Frank Clark -- He played 33.5 percent of the Seahawks' defensive snaps as a rookie and had three sacks. With Bruce Irvin now in Oakland, the coaching staff has pegged Clark to play right defensive end in subpackages. The Seahawks are counting on him to bolster a pass rush that features Michael Bennett and Cliff Avril. Clark is an elite athlete who has the ability to make plays behind the line of scrimmage and get after the quarterback. He'll now have the opportunity to be a difference-maker in the front seven.
Thomas Rawls -- As a rookie, Rawls piled up 830 yards and led the NFL with a yards-per-carry average of 5.65. What the coaches like most about Rawls is that he can make plays even when the blocking is not perfect. He averaged 2.68 yards after contact, the top mark in the NFL. The big question is Rawls' health. He suffered a fractured ankle in December that included ligament damage. The expectation is that Rawls will assume the role of the Seahawks' primary ball carrier and be ready for Week 1, but his health will be a storyline to monitor during training camp.

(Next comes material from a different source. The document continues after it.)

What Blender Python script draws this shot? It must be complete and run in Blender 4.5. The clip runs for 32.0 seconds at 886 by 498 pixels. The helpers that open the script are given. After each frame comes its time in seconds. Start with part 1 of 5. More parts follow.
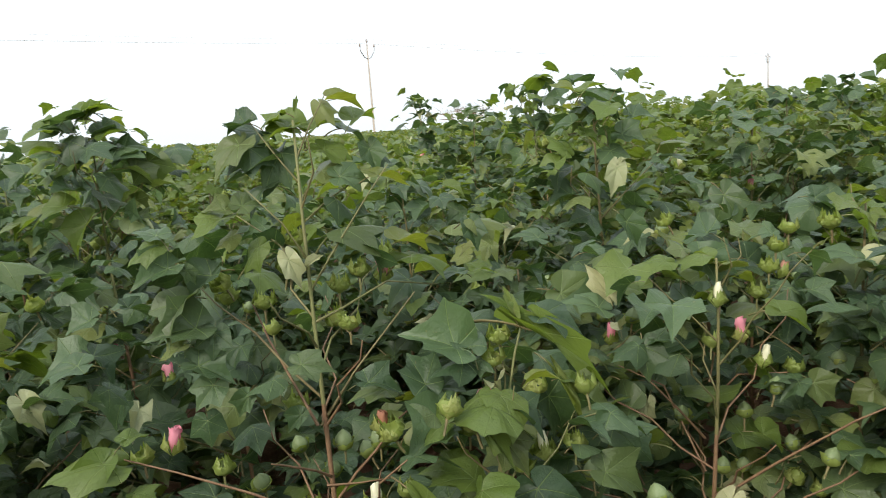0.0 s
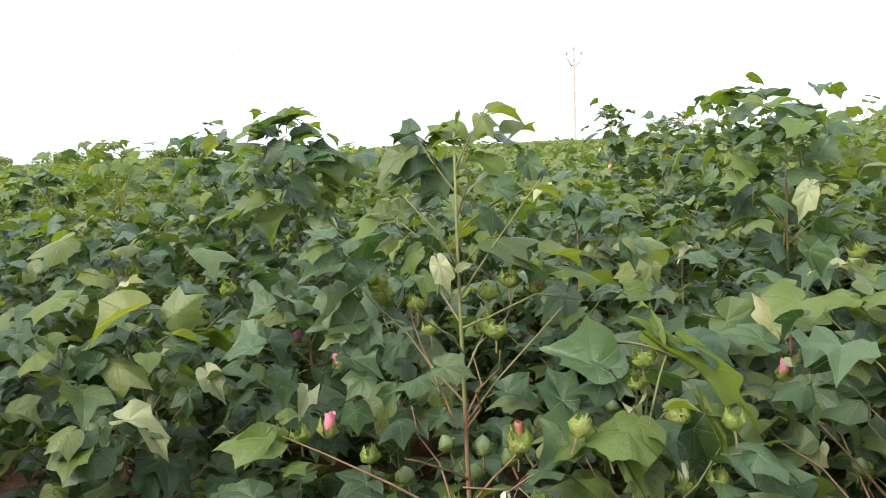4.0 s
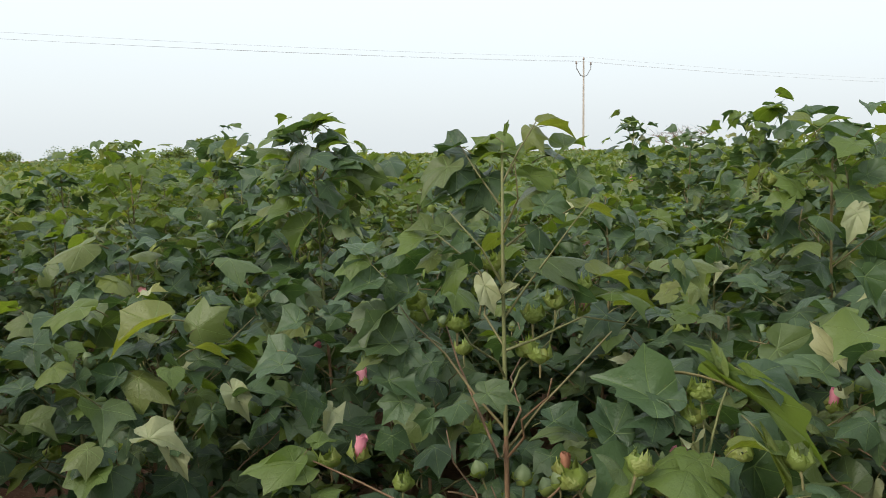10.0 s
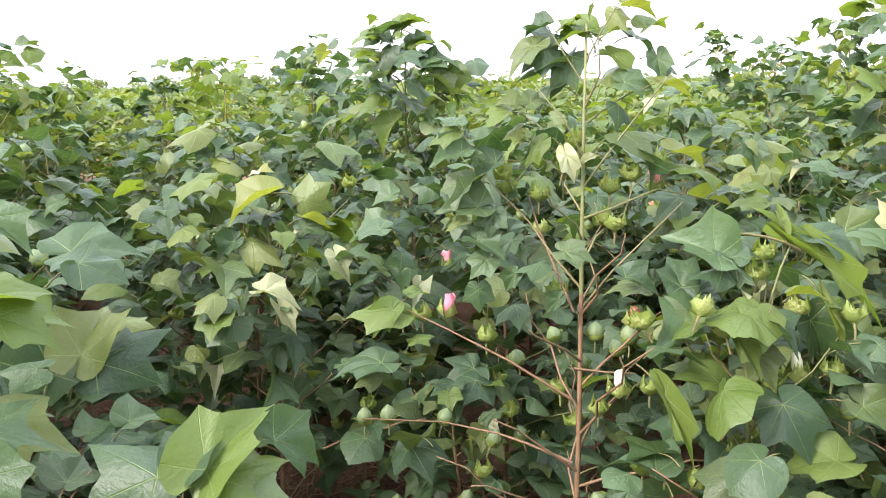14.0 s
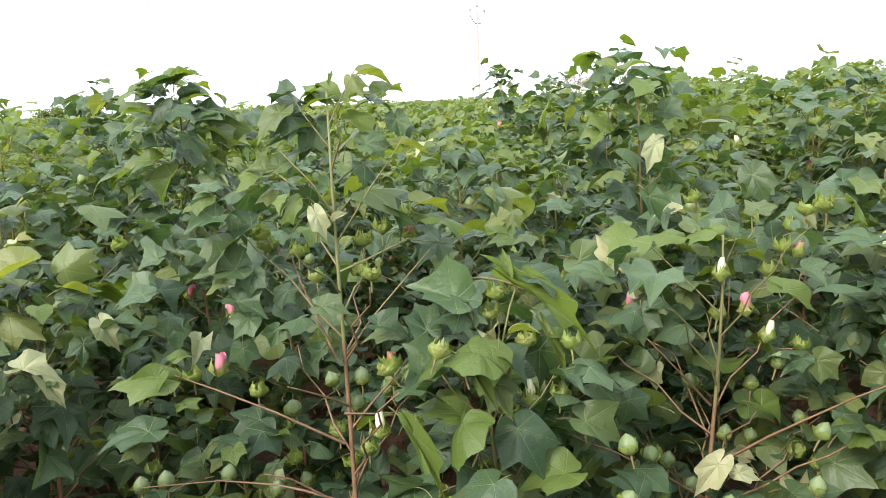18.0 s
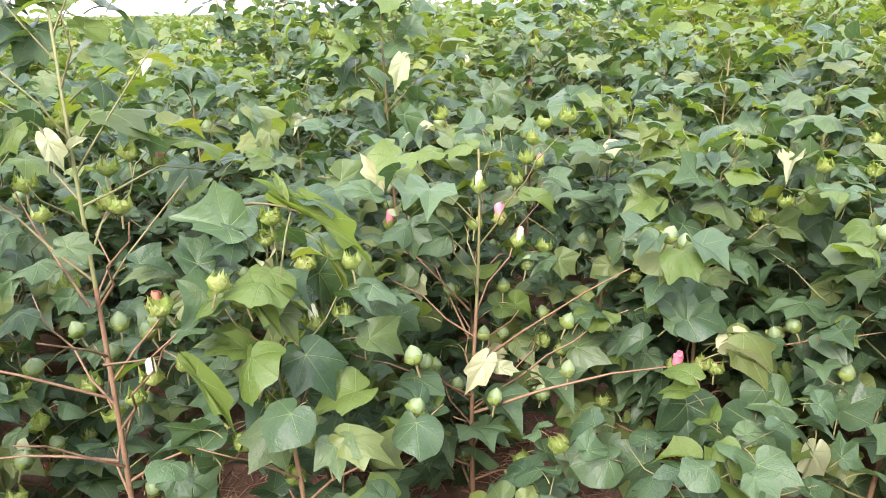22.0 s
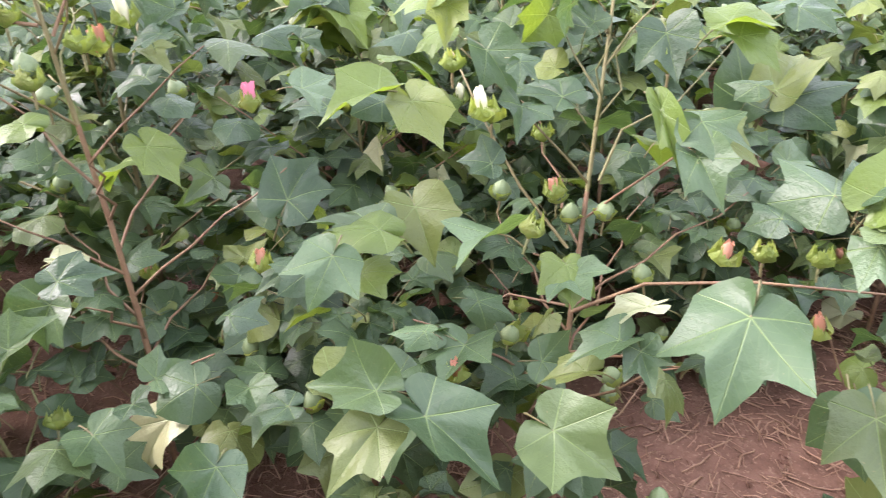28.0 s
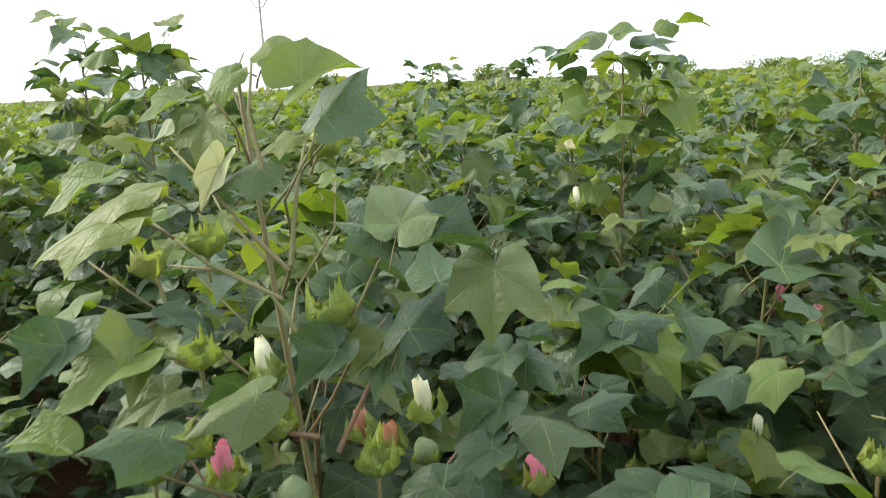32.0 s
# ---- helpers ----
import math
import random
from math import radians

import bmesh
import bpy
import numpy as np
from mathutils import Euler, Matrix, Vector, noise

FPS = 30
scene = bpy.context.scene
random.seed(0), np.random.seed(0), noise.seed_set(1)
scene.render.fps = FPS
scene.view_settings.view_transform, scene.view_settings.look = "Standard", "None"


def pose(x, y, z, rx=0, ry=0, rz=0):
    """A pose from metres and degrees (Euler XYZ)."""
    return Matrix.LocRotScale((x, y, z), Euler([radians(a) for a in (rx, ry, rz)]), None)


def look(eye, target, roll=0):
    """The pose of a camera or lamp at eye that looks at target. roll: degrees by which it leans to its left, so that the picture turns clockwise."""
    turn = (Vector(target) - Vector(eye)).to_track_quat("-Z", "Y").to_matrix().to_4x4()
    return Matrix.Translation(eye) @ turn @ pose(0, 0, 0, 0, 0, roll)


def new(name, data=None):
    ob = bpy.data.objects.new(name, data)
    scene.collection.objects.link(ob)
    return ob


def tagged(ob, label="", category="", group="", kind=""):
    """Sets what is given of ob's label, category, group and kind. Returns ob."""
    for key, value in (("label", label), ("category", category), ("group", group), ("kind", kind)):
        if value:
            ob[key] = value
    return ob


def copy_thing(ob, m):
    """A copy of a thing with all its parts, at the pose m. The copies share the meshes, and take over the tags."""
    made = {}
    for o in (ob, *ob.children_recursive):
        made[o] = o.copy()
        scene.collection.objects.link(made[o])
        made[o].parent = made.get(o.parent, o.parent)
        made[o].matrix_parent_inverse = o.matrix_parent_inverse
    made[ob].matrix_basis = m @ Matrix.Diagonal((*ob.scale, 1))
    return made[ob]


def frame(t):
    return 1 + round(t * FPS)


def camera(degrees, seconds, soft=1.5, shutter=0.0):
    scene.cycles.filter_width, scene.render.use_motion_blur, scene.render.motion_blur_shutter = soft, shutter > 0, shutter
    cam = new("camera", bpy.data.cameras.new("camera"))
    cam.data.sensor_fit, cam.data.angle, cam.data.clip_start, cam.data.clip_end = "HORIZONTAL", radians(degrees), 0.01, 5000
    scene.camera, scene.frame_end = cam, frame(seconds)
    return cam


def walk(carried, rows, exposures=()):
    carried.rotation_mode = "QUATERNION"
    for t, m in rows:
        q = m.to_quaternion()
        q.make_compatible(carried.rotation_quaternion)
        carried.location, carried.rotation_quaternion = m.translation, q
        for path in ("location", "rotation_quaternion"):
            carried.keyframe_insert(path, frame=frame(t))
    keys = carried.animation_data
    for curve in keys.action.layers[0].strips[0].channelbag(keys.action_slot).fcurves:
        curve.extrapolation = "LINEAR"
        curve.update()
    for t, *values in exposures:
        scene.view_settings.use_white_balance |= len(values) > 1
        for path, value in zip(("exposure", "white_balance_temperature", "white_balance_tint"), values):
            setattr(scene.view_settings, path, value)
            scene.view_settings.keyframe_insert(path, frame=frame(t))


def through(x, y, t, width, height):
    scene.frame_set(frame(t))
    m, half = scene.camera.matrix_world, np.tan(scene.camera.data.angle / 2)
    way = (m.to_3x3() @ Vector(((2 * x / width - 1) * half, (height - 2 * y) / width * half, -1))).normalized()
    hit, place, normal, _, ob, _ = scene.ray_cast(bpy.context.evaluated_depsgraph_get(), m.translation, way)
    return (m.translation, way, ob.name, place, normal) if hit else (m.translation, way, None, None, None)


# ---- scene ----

Mark Glowinski -- He started one game as a rookie but has been penciled in as the first-team left guard going into camp. Glowinski, a fourth-round pick in 2015, is a tremendous athlete who should give the Seahawks an upgrade on their offensive line.
Tye Smith -- Put him down as a sleeper who could surprise during training camp. The Seahawks like where Smith is at physically going into his second training camp, and he'll be competing for a spot at cornerback. The team has good depth at this position with Richard Sherman, Jeremy Lane, DeShawn Shead and Tharold Simon, but Smith will look to find a role in Year 2.
Terry Poole -- The Seahawks used a fourth-round pick on Poole last year, but he spent the season on the practice squad. He has the athletic traits the team covets in offensive linemen and will be competing for the swing tackle spot as a backup.
Kristjan Sokoli -- He played defensive tackle in college, but the Seahawks drafted him in the sixth round of 2015 with hopes of turning Sokoli into an offensive lineman. A superb athlete, he earned a spot on the 53-man roster last year, but he'll have to show he's making significant progress to stick for another season.